**WHAT YOU NEED TO DO**
Give every line of the data again, unchanged, but with no pictures.

**DATA EXCERPT**
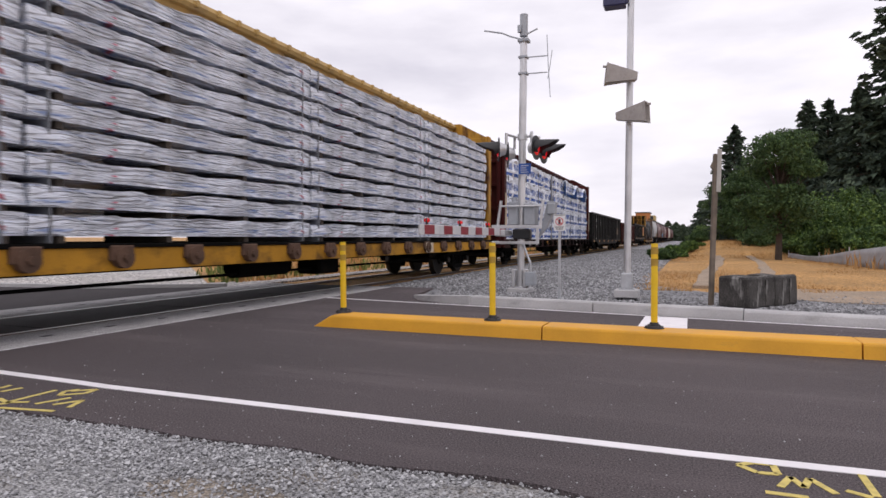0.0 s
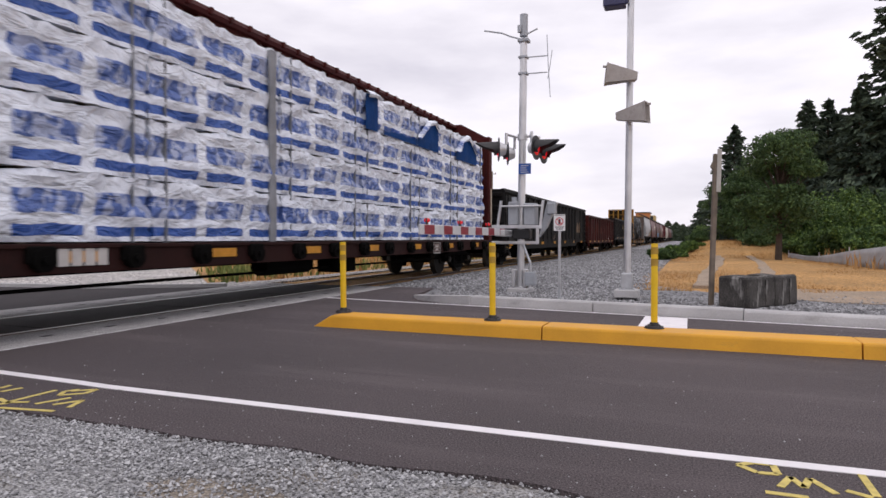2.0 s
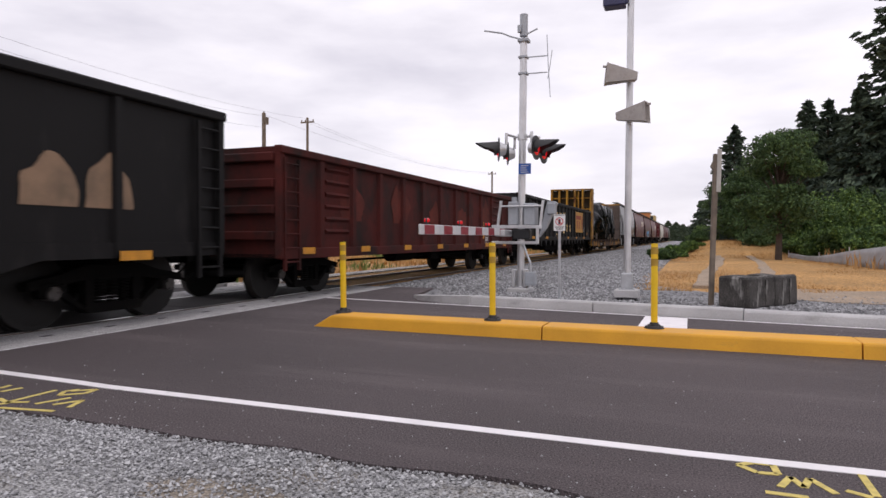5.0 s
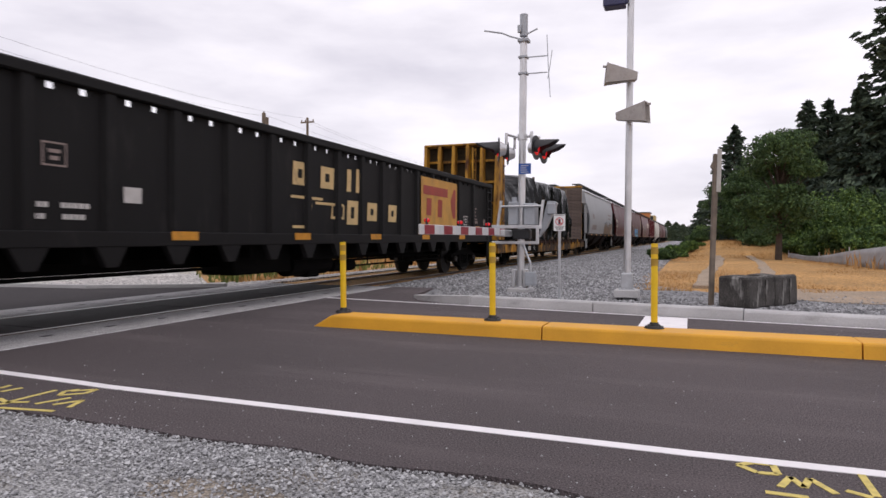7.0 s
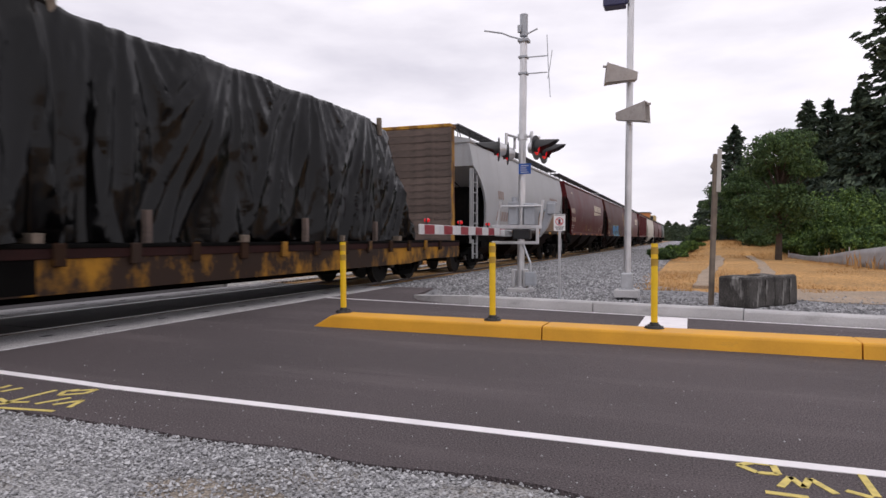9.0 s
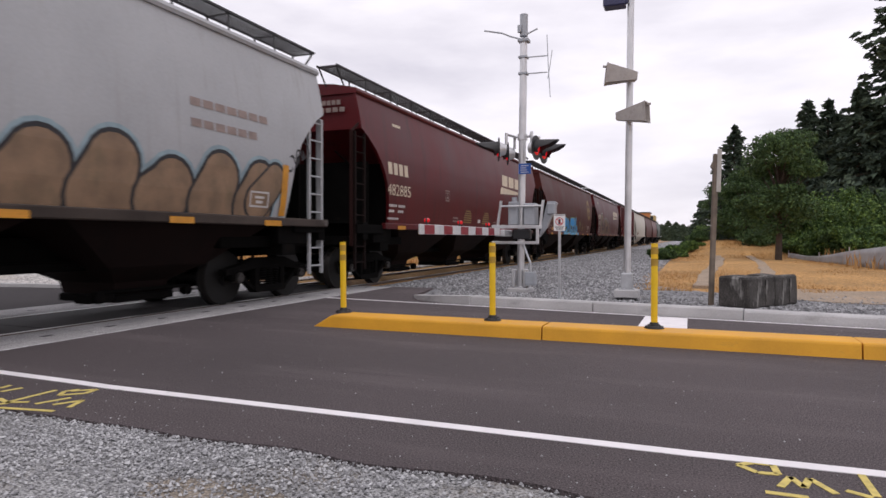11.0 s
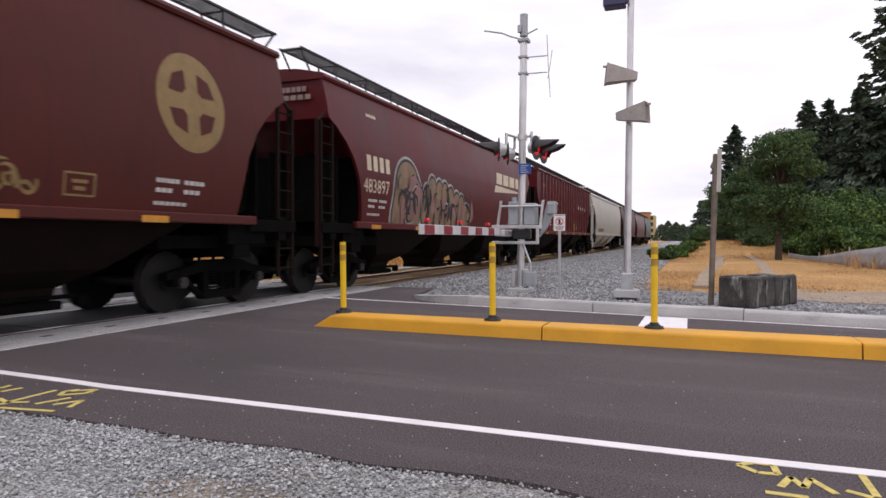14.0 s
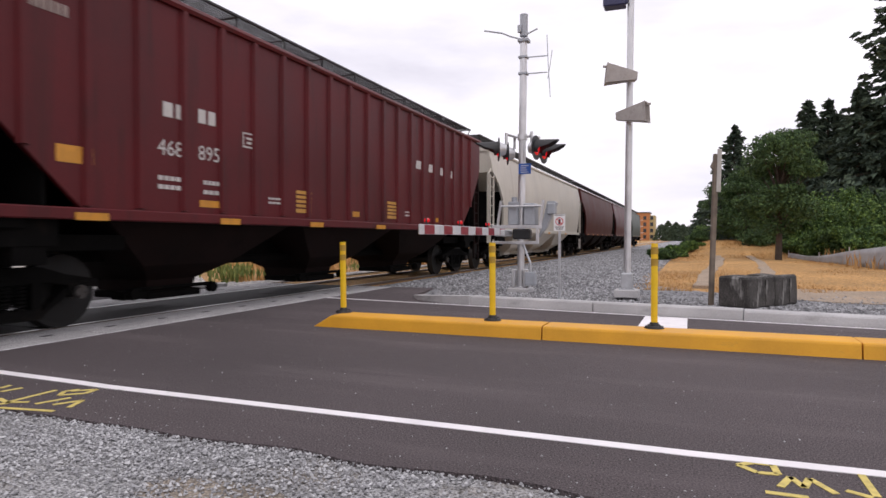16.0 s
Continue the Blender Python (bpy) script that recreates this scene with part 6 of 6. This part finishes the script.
def build_sign():
    x, y = -2.29, 11.96
    m = thing("warning_sign", "small white prohibition sign with a red ring on a steel post", "sign", at=pose(x, y, 0))
    bm = B()
    box(bm, -0.025, -0.014, -0.2, 0.025, 0.014, 1.56, 0.004)
    for k in range(20):
        cyl(bm, (0, -0.016, 0.12 + 0.06 * k), (0, -0.013, 0.12 + 0.06 * k), 0.005, 6)
    part("post", bm, GALV, m)
    bm = B()
    box(bm, -0.108, -0.024, 1.265, 0.108, -0.018, 1.575, 0.0)
    face = part("sign_plate", bm, SIGN_WHITE, m)
    bm = B()
    n = 28
    R, r = 0.075, 0.060
    V = [[bm.verts.new((rr * math.cos(6.2832 * k / n), d, 1.44 + rr * math.sin(6.2832 * k / n))) for k in range(n)] for rr, d in ((R, -0.025), (R, -0.028), (r, -0.028), (r, -0.025))]
    for a, b in zip(V, V[1:]):
        for k in range(n):
            bm.faces.new((a[k], a[(k + 1) % n], b[(k + 1) % n], b[k]))
    prism(bm, [(-0.055, 1.490), (-0.045, 1.500), (0.055, 1.390), (0.045, 1.380)], "y", -0.028, -0.025)
    part("red_ring", bm, SIGN_RED, face)
    bm = B()
    prism(bm, [(-0.018, 1.39), (0.018, 1.39), (0.024, 1.46), (0.012, 1.49), (-0.014, 1.48), (-0.022, 1.44)], "y", -0.0265, -0.025)
    part("black_symbol", bm, BLACK_PAINT, face)
    for z, w in ((1.552, 0.19), (1.335, 0.17), (1.312, 0.15), (1.289, 0.12)):
        bm = B()
        box(bm, -w / 2, -0.0265, z, w / 2, -0.025, z + 0.010)
        part("text_bar", bm, BLACK_PAINT, face)
    return m


def build_block():
    ang = 55.0
    for i, (d, ln) in enumerate(((0.0, 0.78), (0.79, 0.77))):
        bm = B()
        box(bm, 0, 0, 0, ln, 0.55, 0.52, 0.03)
        bmesh.ops.subdivide_edges(bm, edges=bm.edges[:], cuts=3, use_grid_fill=True)
        for v in bm.verts:
            v.co += Vector((noise.noise(v.co * 3 + Vector((i * 9, 0, 0))), noise.noise(v.co * 3 + Vector((4, i * 9, 0))), noise.noise(v.co * 3 + Vector((0, 3, 7))))) * 0.03
        for a in (0.32, 0.66):
            box(bm, ln * a - 0.012, -0.010, 0.06, ln * a + 0.012, 0.02, 0.46)
        ca, sa = math.cos(radians(ang)), math.sin(radians(ang))
        ob = tagged(part("concrete_block", bm, MOSSY, None, "", 40), "dark weathered concrete block lying on the gravel", "concrete block", "concrete blocks")
        ob.matrix_basis = pose(0.89 + d * ca, 11.48 + d * sa, -0.03, 0, 0, ang + (1.5 if i else 0))


def build_wood_post():
    m = thing("wooden_post", "weathered grey wooden post with a bleached board near its top", "post", at=pose(0.34, 12.03, -0.05, 0.4, 1.2, 20))
    bm = B()
    box(bm, -0.040, -0.040, -0.1, 0.040, 0.040, 2.64, 0.010)
    bmesh.ops.subdivide_edges(bm, edges=[e for e in bm.edges if e.calc_length() > 1], cuts=12)
    for v in bm.verts:
        v.co.x += 0.012 * noise.noise(Vector((0, 0, v.co.z * 1.3)))
    part("timber", bm, OLD_WOOD, m)
    bm = B()
    box(bm, 0.005, -0.060, 1.98, 0.080, -0.042, 2.72, 0.004)
    part("board", bm, PALE_WOOD, m, "bleached board nailed to the post")
    bm = B()
    prism(bm, [(-0.085, 2.42), (-0.040, 2.36), (-0.040, 2.52)], "y", -0.03, 0.03)
    part("splinter", bm, OLD_WOOD, m)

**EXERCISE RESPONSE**
0.0 s
2.0 s
5.0 s
7.0 s
9.0 s
11.0 s
14.0 s
16.0 s
Continue the Blender Python (bpy) script that recreates this scene with part 6 of 6. This part finishes the script.
def build_sign():
    x, y = -2.29, 11.96
    m = thing("warning_sign", "small white prohibition sign with a red ring on a steel post", "sign", at=pose(x, y, 0))
    bm = B()
    box(bm, -0.025, -0.014, -0.2, 0.025, 0.014, 1.56, 0.004)
    for k in range(20):
        cyl(bm, (0, -0.016, 0.12 + 0.06 * k), (0, -0.013, 0.12 + 0.06 * k), 0.005, 6)
    part("post", bm, GALV, m)
    bm = B()
    box(bm, -0.108, -0.024, 1.265, 0.108, -0.018, 1.575, 0.0)
    face = part("sign_plate", bm, SIGN_WHITE, m)
    bm = B()
    n = 28
    R, r = 0.075, 0.060
    V = [[bm.verts.new((rr * math.cos(6.2832 * k / n), d, 1.44 + rr * math.sin(6.2832 * k / n))) for k in range(n)] for rr, d in ((R, -0.025), (R, -0.028), (r, -0.028), (r, -0.025))]
    for a, b in zip(V, V[1:]):
        for k in range(n):
            bm.faces.new((a[k], a[(k + 1) % n], b[(k + 1) % n], b[k]))
    prism(bm, [(-0.055, 1.490), (-0.045, 1.500), (0.055, 1.390), (0.045, 1.380)], "y", -0.028, -0.025)
    part("red_ring", bm, SIGN_RED, face)
    bm = B()
    prism(bm, [(-0.018, 1.39), (0.018, 1.39), (0.024, 1.46), (0.012, 1.49), (-0.014, 1.48), (-0.022, 1.44)], "y", -0.0265, -0.025)
    part("black_symbol", bm, BLACK_PAINT, face)
    for z, w in ((1.552, 0.19), (1.335, 0.17), (1.312, 0.15), (1.289, 0.12)):
        bm = B()
        box(bm, -w / 2, -0.0265, z, w / 2, -0.025, z + 0.010)
        part("text_bar", bm, BLACK_PAINT, face)
    return m


def build_block():
    ang = 55.0
    for i, (d, ln) in enumerate(((0.0, 0.78), (0.79, 0.77))):
        bm = B()
        box(bm, 0, 0, 0, ln, 0.55, 0.52, 0.03)
        bmesh.ops.subdivide_edges(bm, edges=bm.edges[:], cuts=3, use_grid_fill=True)
        for v in bm.verts:
            v.co += Vector((noise.noise(v.co * 3 + Vector((i * 9, 0, 0))), noise.noise(v.co * 3 + Vector((4, i * 9, 0))), noise.noise(v.co * 3 + Vector((0, 3, 7))))) * 0.03
        for a in (0.32, 0.66):
            box(bm, ln * a - 0.012, -0.010, 0.06, ln * a + 0.012, 0.02, 0.46)
        ca, sa = math.cos(radians(ang)), math.sin(radians(ang))
        ob = tagged(part("concrete_block", bm, MOSSY, None, "", 40), "dark weathered concrete block lying on the gravel", "concrete block", "concrete blocks")
        ob.matrix_basis = pose(0.89 + d * ca, 11.48 + d * sa, -0.03, 0, 0, ang + (1.5 if i else 0))


def build_wood_post():
    m = thing("wooden_post", "weathered grey wooden post with a bleached board near its top", "post", at=pose(0.34, 12.03, -0.05, 0.4, 1.2, 20))
    bm = B()
    box(bm, -0.040, -0.040, -0.1, 0.040, 0.040, 2.64, 0.010)
    bmesh.ops.subdivide_edges(bm, edges=[e for e in bm.edges if e.calc_length() > 1], cuts=12)
    for v in bm.verts:
        v.co.x += 0.012 * noise.noise(Vector((0, 0, v.co.z * 1.3)))
    part("timber", bm, OLD_WOOD, m)
    bm = B()
    box(bm, 0.005, -0.060, 1.98, 0.080, -0.042, 2.72, 0.004)
    part("board", bm, PALE_WOOD, m, "bleached board nailed to the post")
    bm = B()
    prism(bm, [(-0.085, 2.42), (-0.040, 2.36), (-0.040, 2.52)], "y", -0.03, 0.03)
    part("splinter", bm, OLD_WOOD, m)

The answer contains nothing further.